Originally Posted By: Carcassman
Wild salmon have no future unless we deal with human population. Since we won't deal with it, the only option left is to get it while you can.

There may not be lodges in WA, OR, and CA but what about 75-100 years ago? Boathouses and such. The problem just moves north. Until there is no north.


At some point, absent drastic changes in population growth, this will almost certainly be true, but I don't see any reason to believe we're at that point now. I get that there are hard limits to how many salmon our troubled rivers can produce (and that those limits decrease as more habitat is compromised by human development), but those limits are obviously significantly higher than the escapements currently being allowed. If that weren't the case, where would the majority of all salmon stocks being caught in open ocean fisheries be coming from? Hatcheries would be a convenient answer, but not an honest one.

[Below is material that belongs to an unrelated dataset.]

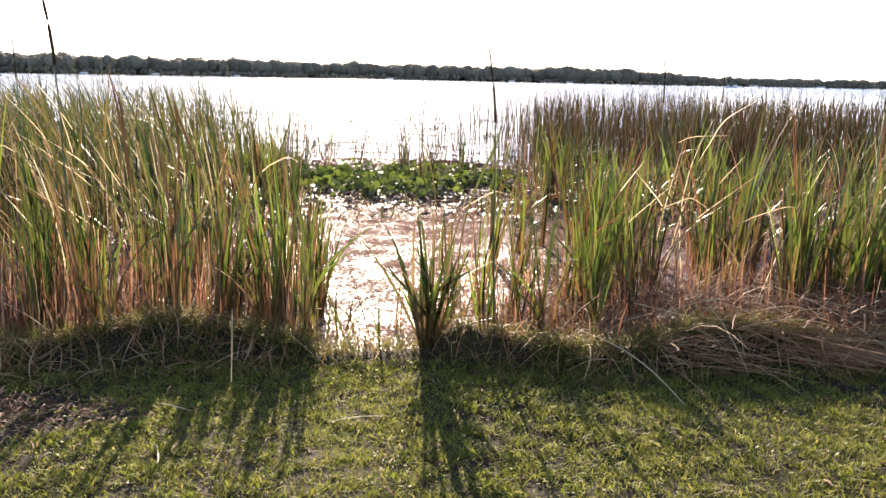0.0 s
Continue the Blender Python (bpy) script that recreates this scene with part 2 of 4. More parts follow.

I understand there are papers out there that strongly suggest our assigned carrying capacities are consistent with what each system is honestly capable of sustaining, but I believe all the data used to support that argument are significantly skewed by the huge percentage of all stocks that are caught in open ocean fisheries. I don't see any reasonable argument that indiscriminately killing half the adult fish, year after year, before we get any chance to see what is actually returning to each river, provides a strong basis for any assumptions about the true potential of the remaining habitat.

I'm not saying I think changes to the status quo are at all likely. What I am saying is that limiting open ocean, non-selective harvest (to ANY degree) is the fastest, most effective means of increasing returns to virtually every system within the range of Pacific salmon. Even faster than killing babies and our elderly to control our population!

Whether those additional returns translate to sustained increases in future run sizes is another matter, but shouldn't we at least take an honest assessment of that? If there is any hope for salmon, it will depend on us killing fewer of them than what we currently do. That's the reality nobody in salmon management talks about.